[What the task asks]
Write out every entry, unchanged. Skip any picture.

Data records
-=-=-=-=-

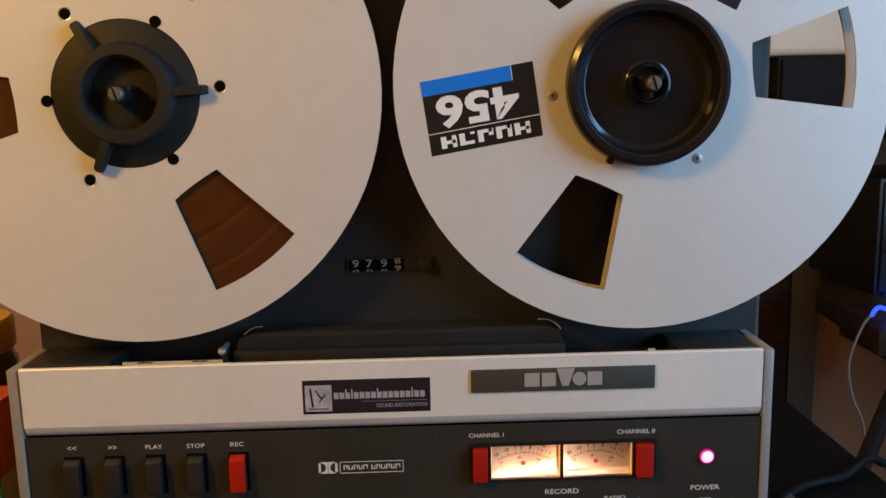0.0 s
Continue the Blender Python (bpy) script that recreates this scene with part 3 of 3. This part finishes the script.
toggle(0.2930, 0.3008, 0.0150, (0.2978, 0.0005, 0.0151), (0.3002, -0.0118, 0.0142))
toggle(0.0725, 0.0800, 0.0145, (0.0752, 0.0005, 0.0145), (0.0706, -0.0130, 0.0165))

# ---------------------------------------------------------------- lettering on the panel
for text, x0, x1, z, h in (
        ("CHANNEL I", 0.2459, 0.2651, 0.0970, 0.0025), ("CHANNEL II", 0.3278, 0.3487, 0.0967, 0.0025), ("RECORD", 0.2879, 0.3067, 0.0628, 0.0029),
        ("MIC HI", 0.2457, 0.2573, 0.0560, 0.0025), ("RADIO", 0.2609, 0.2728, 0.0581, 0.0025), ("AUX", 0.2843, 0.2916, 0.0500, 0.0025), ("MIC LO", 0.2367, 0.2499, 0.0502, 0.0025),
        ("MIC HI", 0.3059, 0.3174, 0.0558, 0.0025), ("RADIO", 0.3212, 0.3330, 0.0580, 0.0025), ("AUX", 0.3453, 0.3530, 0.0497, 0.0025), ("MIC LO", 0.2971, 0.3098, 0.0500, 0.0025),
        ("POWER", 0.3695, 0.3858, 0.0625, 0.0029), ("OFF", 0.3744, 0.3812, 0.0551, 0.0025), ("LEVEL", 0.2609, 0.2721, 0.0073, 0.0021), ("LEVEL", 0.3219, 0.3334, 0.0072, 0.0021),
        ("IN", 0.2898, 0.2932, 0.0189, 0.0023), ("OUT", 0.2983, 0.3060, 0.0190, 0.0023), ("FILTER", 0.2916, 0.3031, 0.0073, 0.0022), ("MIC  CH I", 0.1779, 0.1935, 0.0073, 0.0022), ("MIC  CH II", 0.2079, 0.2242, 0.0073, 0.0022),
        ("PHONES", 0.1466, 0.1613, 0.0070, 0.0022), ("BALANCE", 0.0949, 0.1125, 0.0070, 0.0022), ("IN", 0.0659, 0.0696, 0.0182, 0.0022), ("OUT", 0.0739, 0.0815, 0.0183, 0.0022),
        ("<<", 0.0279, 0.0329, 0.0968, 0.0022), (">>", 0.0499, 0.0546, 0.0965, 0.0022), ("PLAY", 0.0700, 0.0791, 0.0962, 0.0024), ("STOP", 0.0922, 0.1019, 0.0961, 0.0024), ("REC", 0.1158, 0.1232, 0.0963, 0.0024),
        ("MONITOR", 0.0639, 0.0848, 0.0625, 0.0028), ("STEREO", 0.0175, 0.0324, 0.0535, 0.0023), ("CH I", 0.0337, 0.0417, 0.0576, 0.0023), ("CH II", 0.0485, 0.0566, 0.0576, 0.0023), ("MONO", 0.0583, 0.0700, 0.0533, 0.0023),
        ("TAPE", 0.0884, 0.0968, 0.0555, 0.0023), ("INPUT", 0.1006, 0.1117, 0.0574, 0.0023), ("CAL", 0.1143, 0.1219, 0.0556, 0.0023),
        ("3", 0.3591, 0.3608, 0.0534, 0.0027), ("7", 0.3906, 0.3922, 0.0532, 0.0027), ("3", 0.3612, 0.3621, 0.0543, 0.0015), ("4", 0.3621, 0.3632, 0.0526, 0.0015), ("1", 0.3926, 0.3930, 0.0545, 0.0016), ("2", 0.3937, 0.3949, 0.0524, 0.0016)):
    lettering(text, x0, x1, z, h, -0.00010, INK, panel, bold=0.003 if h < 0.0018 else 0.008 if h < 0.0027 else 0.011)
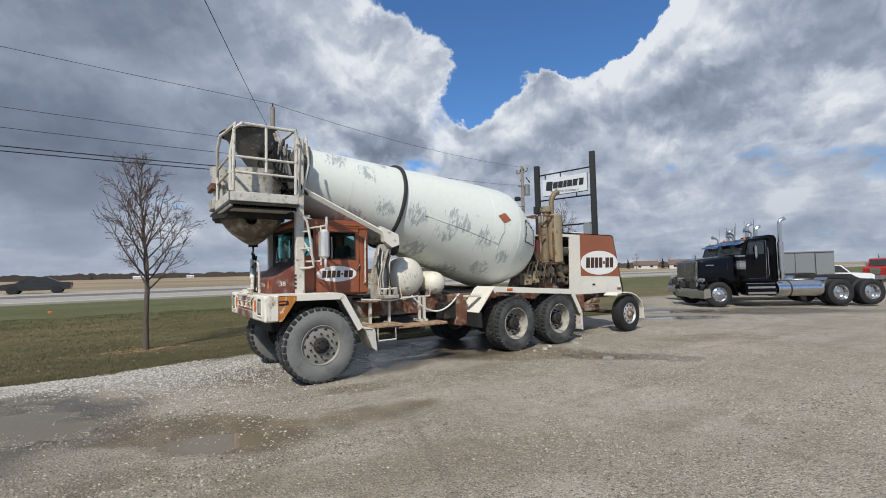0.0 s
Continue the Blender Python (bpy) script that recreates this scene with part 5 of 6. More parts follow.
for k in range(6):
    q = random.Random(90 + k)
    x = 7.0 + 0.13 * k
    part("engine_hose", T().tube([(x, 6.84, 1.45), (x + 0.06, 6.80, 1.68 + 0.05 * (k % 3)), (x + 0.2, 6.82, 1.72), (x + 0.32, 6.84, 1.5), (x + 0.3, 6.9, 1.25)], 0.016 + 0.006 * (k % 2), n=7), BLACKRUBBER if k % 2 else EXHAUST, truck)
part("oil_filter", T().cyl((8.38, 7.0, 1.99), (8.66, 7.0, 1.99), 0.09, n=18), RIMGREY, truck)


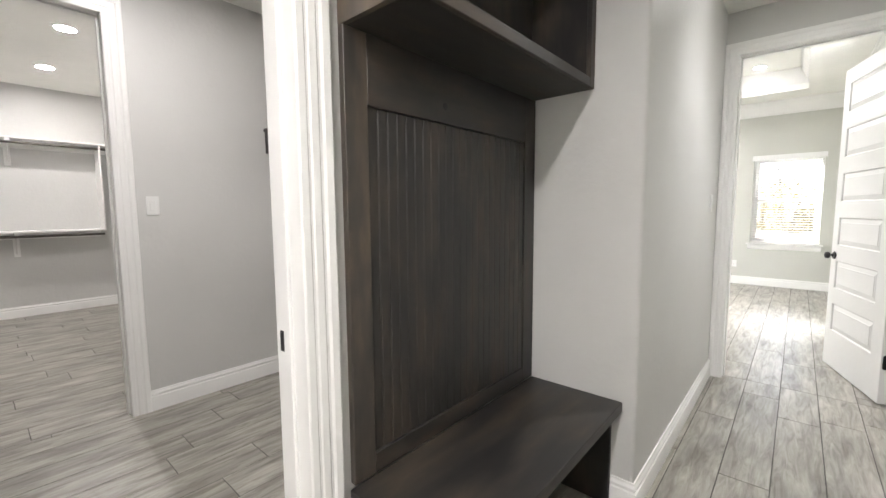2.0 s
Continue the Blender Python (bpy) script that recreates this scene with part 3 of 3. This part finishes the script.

-=-=-=-=-

[Result for this task]
0.0 s
Continue the Blender Python (bpy) script that recreates this scene with part 3 of 3. This part finishes the script.
toggle(0.2930, 0.3008, 0.0150, (0.2978, 0.0005, 0.0151), (0.3002, -0.0118, 0.0142))
toggle(0.0725, 0.0800, 0.0145, (0.0752, 0.0005, 0.0145), (0.0706, -0.0130, 0.0165))

# ---------------------------------------------------------------- lettering on the panel
for text, x0, x1, z, h in (
        ("CHANNEL I", 0.2459, 0.2651, 0.0970, 0.0025), ("CHANNEL II", 0.3278, 0.3487, 0.0967, 0.0025), ("RECORD", 0.2879, 0.3067, 0.0628, 0.0029),
        ("MIC HI", 0.2457, 0.2573, 0.0560, 0.0025), ("RADIO", 0.2609, 0.2728, 0.0581, 0.0025), ("AUX", 0.2843, 0.2916, 0.0500, 0.0025), ("MIC LO", 0.2367, 0.2499, 0.0502, 0.0025),
        ("MIC HI", 0.3059, 0.3174, 0.0558, 0.0025), ("RADIO", 0.3212, 0.3330, 0.0580, 0.0025), ("AUX", 0.3453, 0.3530, 0.0497, 0.0025), ("MIC LO", 0.2971, 0.3098, 0.0500, 0.0025),
        ("POWER", 0.3695, 0.3858, 0.0625, 0.0029), ("OFF", 0.3744, 0.3812, 0.0551, 0.0025), ("LEVEL", 0.2609, 0.2721, 0.0073, 0.0021), ("LEVEL", 0.3219, 0.3334, 0.0072, 0.0021),
        ("IN", 0.2898, 0.2932, 0.0189, 0.0023), ("OUT", 0.2983, 0.3060, 0.0190, 0.0023), ("FILTER", 0.2916, 0.3031, 0.0073, 0.0022), ("MIC  CH I", 0.1779, 0.1935, 0.0073, 0.0022), ("MIC  CH II", 0.2079, 0.2242, 0.0073, 0.0022),
        ("PHONES", 0.1466, 0.1613, 0.0070, 0.0022), ("BALANCE", 0.0949, 0.1125, 0.0070, 0.0022), ("IN", 0.0659, 0.0696, 0.0182, 0.0022), ("OUT", 0.0739, 0.0815, 0.0183, 0.0022),
        ("<<", 0.0279, 0.0329, 0.0968, 0.0022), (">>", 0.0499, 0.0546, 0.0965, 0.0022), ("PLAY", 0.0700, 0.0791, 0.0962, 0.0024), ("STOP", 0.0922, 0.1019, 0.0961, 0.0024), ("REC", 0.1158, 0.1232, 0.0963, 0.0024),
        ("MONITOR", 0.0639, 0.0848, 0.0625, 0.0028), ("STEREO", 0.0175, 0.0324, 0.0535, 0.0023), ("CH I", 0.0337, 0.0417, 0.0576, 0.0023), ("CH II", 0.0485, 0.0566, 0.0576, 0.0023), ("MONO", 0.0583, 0.0700, 0.0533, 0.0023),
        ("TAPE", 0.0884, 0.0968, 0.0555, 0.0023), ("INPUT", 0.1006, 0.1117, 0.0574, 0.0023), ("CAL", 0.1143, 0.1219, 0.0556, 0.0023),
        ("3", 0.3591, 0.3608, 0.0534, 0.0027), ("7", 0.3906, 0.3922, 0.0532, 0.0027), ("3", 0.3612, 0.3621, 0.0543, 0.0015), ("4", 0.3621, 0.3632, 0.0526, 0.0015), ("1", 0.3926, 0.3930, 0.0545, 0.0016), ("2", 0.3937, 0.3949, 0.0524, 0.0016)):
    lettering(text, x0, x1, z, h, -0.00010, INK, panel, bold=0.003 if h < 0.0018 else 0.008 if h < 0.0027 else 0.011)
0.0 s
Continue the Blender Python (bpy) script that recreates this scene with part 5 of 6. More parts follow.
for k in range(6):
    q = random.Random(90 + k)
    x = 7.0 + 0.13 * k
    part("engine_hose", T().tube([(x, 6.84, 1.45), (x + 0.06, 6.80, 1.68 + 0.05 * (k % 3)), (x + 0.2, 6.82, 1.72), (x + 0.32, 6.84, 1.5), (x + 0.3, 6.9, 1.25)], 0.016 + 0.006 * (k % 2), n=7), BLACKRUBBER if k % 2 else EXHAUST, truck)
part("oil_filter", T().cyl((8.38, 7.0, 1.99), (8.66, 7.0, 1.99), 0.09, n=18), RIMGREY, truck)


2.0 s
Continue the Blender Python (bpy) script that recreates this scene with part 3 of 3. This part finishes the script.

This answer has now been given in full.